- Species: Ulmus americana
- Origin: Galena, Illinois, US

= Ulmus americana 'Beebe's Weeping' =

Elm cultivar

The American elm cultivar Ulmus americana 'Beebe's Weeping' was propagated from a tree growing in the wild at Galena, Illinois, by Mr. E. Beebe in the mid-19th century. Thomas Meehan, who had received cuttings and called it 'Weeping Slippery Elm' before the flowers revealed that it was not Ulmus fulva, suggested the name 'Beebe's Weeping Elm', as there were already U. americana clones called 'Pendula'. In the early 20th century it was marketed, however, as Ulmus 'American Galena Weeping', "American Weeping Elm", by the Klehm nursery of Arlington Heights, Illinois.

==Description==
'Beebe's Weeping' has thick cord-like branches which curve over as they grow, similar to a Weeping Willow, creating a dome of foliage. A very fast growing cultivar, trees planted at Germantown, Philadelphia, were reputed to gain 6 m (20 ft) per annum. Klehm's top-grafted it at about 8 ft. A photograph of the "weeping willow" form of U. americana appears in Laney's 'The Types of the American elm' (1908; figure 6).

==Pests and diseases==
No specific information available, but the species as a whole is highly susceptible to Dutch elm disease and elm yellows; it is also moderately preferred for feeding and reproduction by the adult elm leaf beetle Xanthogaleruca luteola, and highly preferred for feeding by the Japanese beetle Popillia japonica in the United States.

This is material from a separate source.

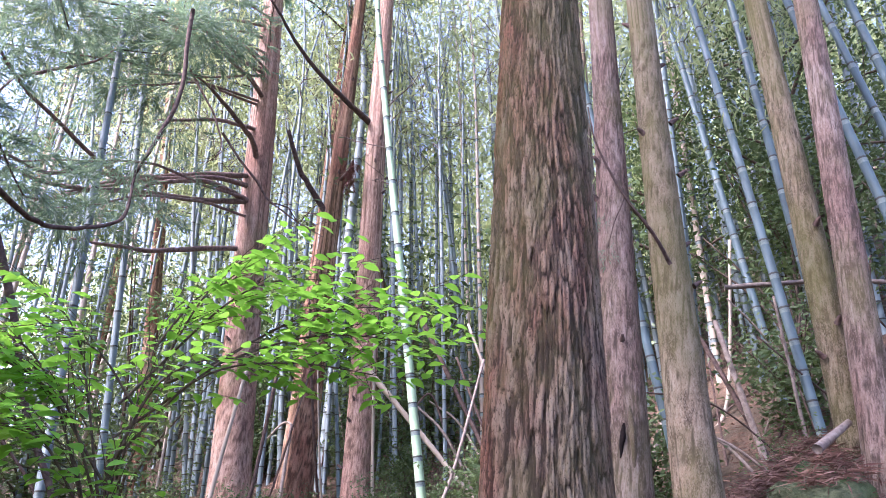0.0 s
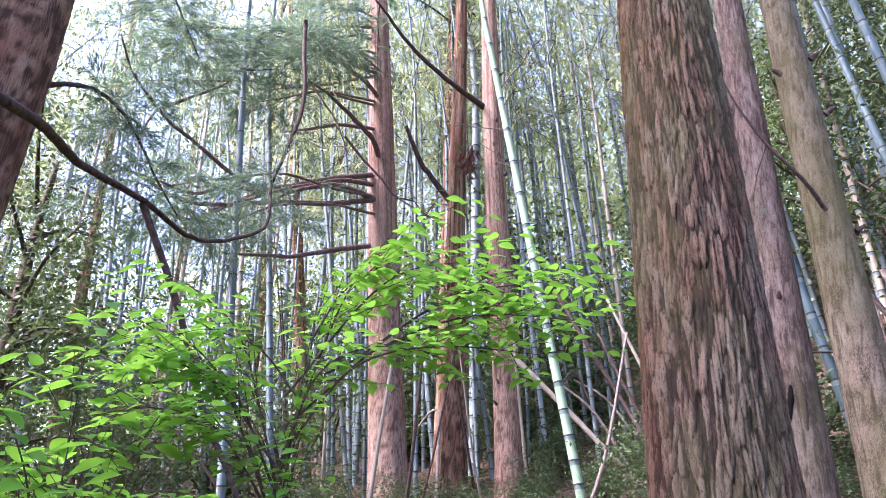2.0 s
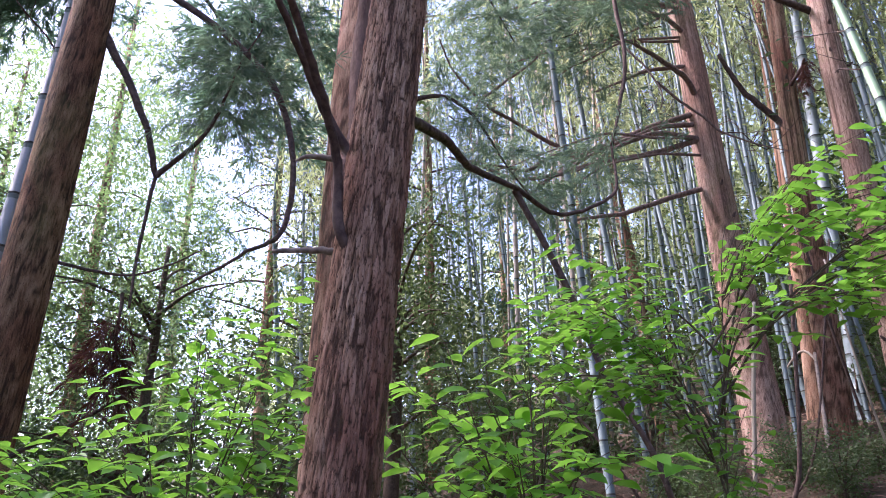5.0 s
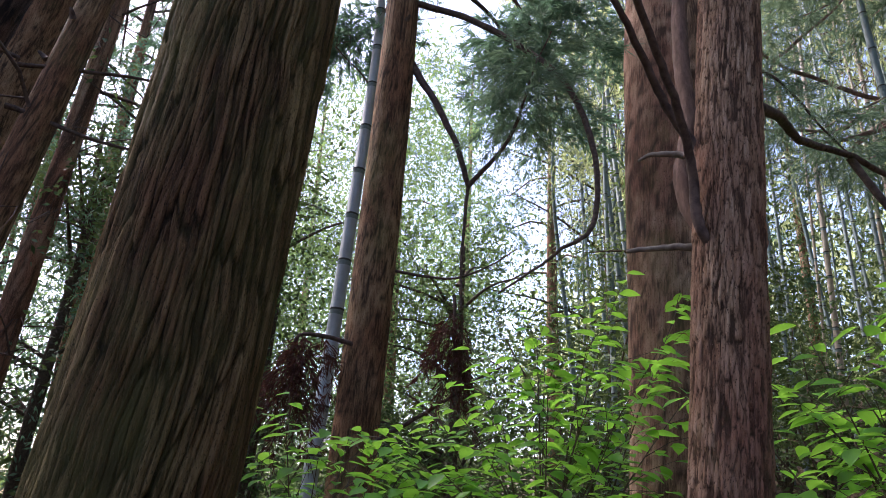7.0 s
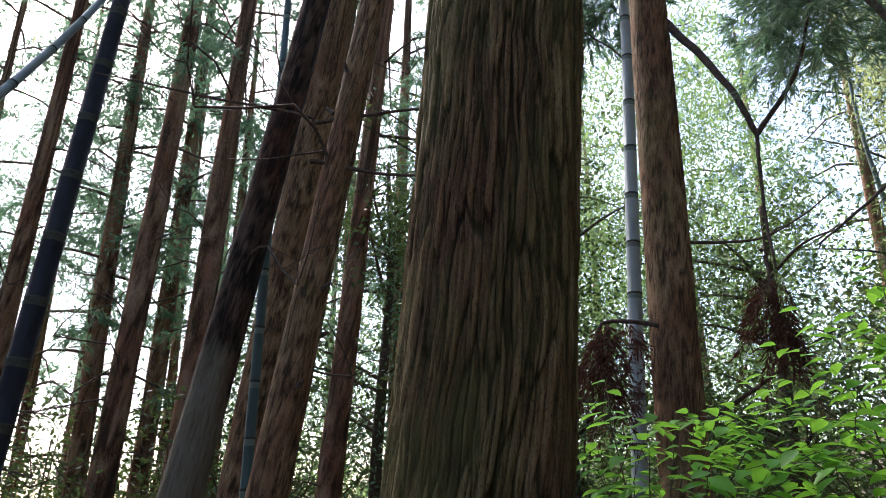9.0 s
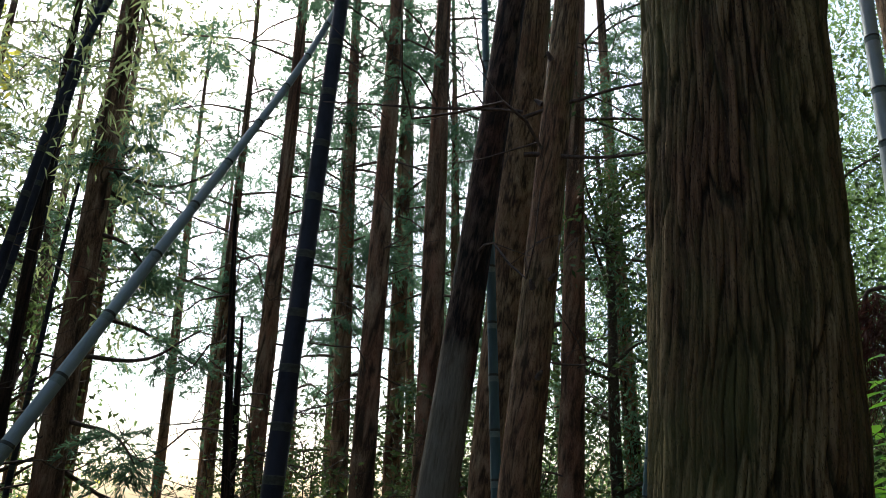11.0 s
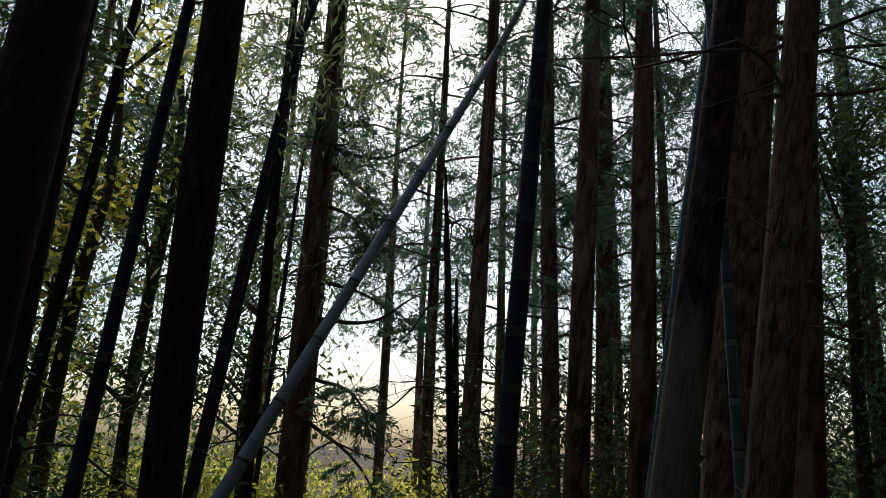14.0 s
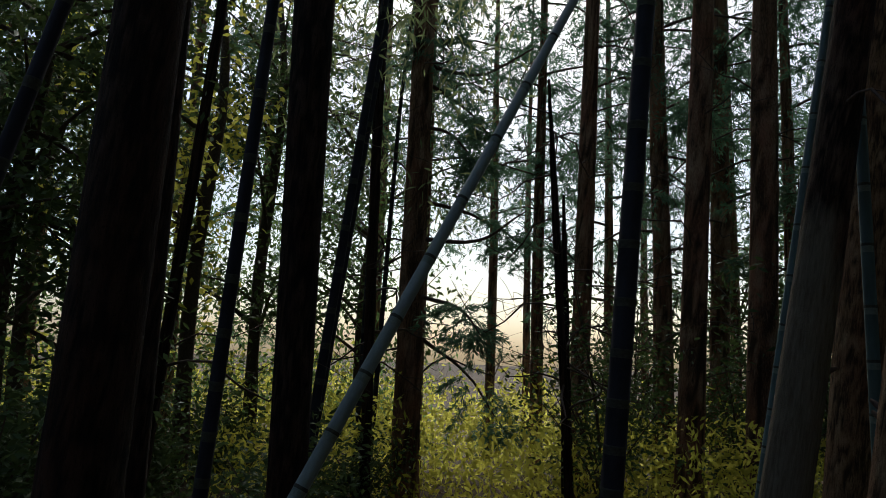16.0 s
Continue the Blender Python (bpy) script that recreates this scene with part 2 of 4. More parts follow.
def smooth_line(points, steps=6):
    """A rounded line through the points."""
    p = np.asarray(points, float)
    if len(p) == 2:
        return p[0] + np.linspace(0, 1, steps + 1)[:, None] * (p[1] - p[0])
    q = np.concatenate([[2 * p[0] - p[1]], p, [2 * p[-1] - p[-2]]])
    out = []
    for a, b, c, d in zip(q, q[1:], q[2:], q[3:]):
        for t in np.arange(steps) / steps:
            out.append(0.5 * (2 * b + (c - a) * t + (2 * a - 5 * b + 4 * c - d) * t * t + (3 * b - a - 3 * c + d) * t ** 3))
    return np.array(out + [p[-1]])


def tube(line, radii, sides=8, wobble=0.0, rng=None):
    """A closed tapering tube along a line."""
    line = np.asarray(line, float)
    n = len(line)
    radii = np.interp(np.linspace(0, 1, n), np.linspace(0, 1, len(radii)), radii)
    along = np.gradient(line, axis=0)
    along /= np.linalg.norm(along, axis=1)[:, None] + 1e-9
    ref = np.where(np.abs(along[:, 2:3]) > 0.8, np.array([[1.0, 0, 0]]), np.array([[0, 0, 1.0]]))
    if np.abs(along[:, 2]).max() > 0.8 and np.abs(along[:, 2]).min() < 0.8:
        ref = np.broadcast_to(np.array([[0.6, -0.78, 0.17]]), along.shape)
    u = np.cross(along, ref)
    u /= np.linalg.norm(u, axis=1)[:, None] + 1e-9
    w = np.cross(along, u)
    a = np.arange(sides) * 2 * np.pi / sides
    r = radii[:, None] * np.ones(sides)
    if wobble:
        r = r * (1 + wobble * rng.standard_normal((n, sides)))
    v = line[:, None] + r[..., None] * (np.cos(a)[None, :, None] * u[:, None] + np.sin(a)[None, :, None] * w[:, None])
    v = np.concatenate([v.reshape(-1, 3), line[:1], line[-1:]])
    i, j = np.meshgrid(np.arange(n - 1), np.arange(sides), indexing="ij")
    k = (j + 1) % sides
    f = np.stack([i * sides + j, i * sides + k, (i + 1) * sides + k, (i + 1) * sides + j], -1).reshape(-1, 4)
    s = np.arange(0, sides, 2)
    caps = [np.stack([np.full_like(s, n * sides + e), b + s, b + (s + 1) % sides, b + (s + 2) % sides], -1)
            for e, b in ((0, 0), (1, (n - 1) * sides))]
    return v, np.concatenate([f, *caps])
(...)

U. americana is also the most susceptible of all the elms to verticillium wilt.

==Cultivation==
Meehan's specimens at Germantown were about 35 ft tall in 1889, with trunks 3.5 ft in girth, suggesting an origins- and planting-date (at 1 inch girth growth a year) of the mid-19th century. A few specimens are known to survive in the United States, mostly in Illinois where the cultivar originated.

A curious 'table top' elm growing in the center of Provo, Utah, planted in 1927 and said to be unique, appears to be less vigorous and more lateral-branched than the cultivar.

==Etymology==
Named for Mr. E. Beebe, discoverer of the tree.

==Synonymy==
- Ulmus fulva pendula: Meehan, Garden & Forest 2: 286, 1889.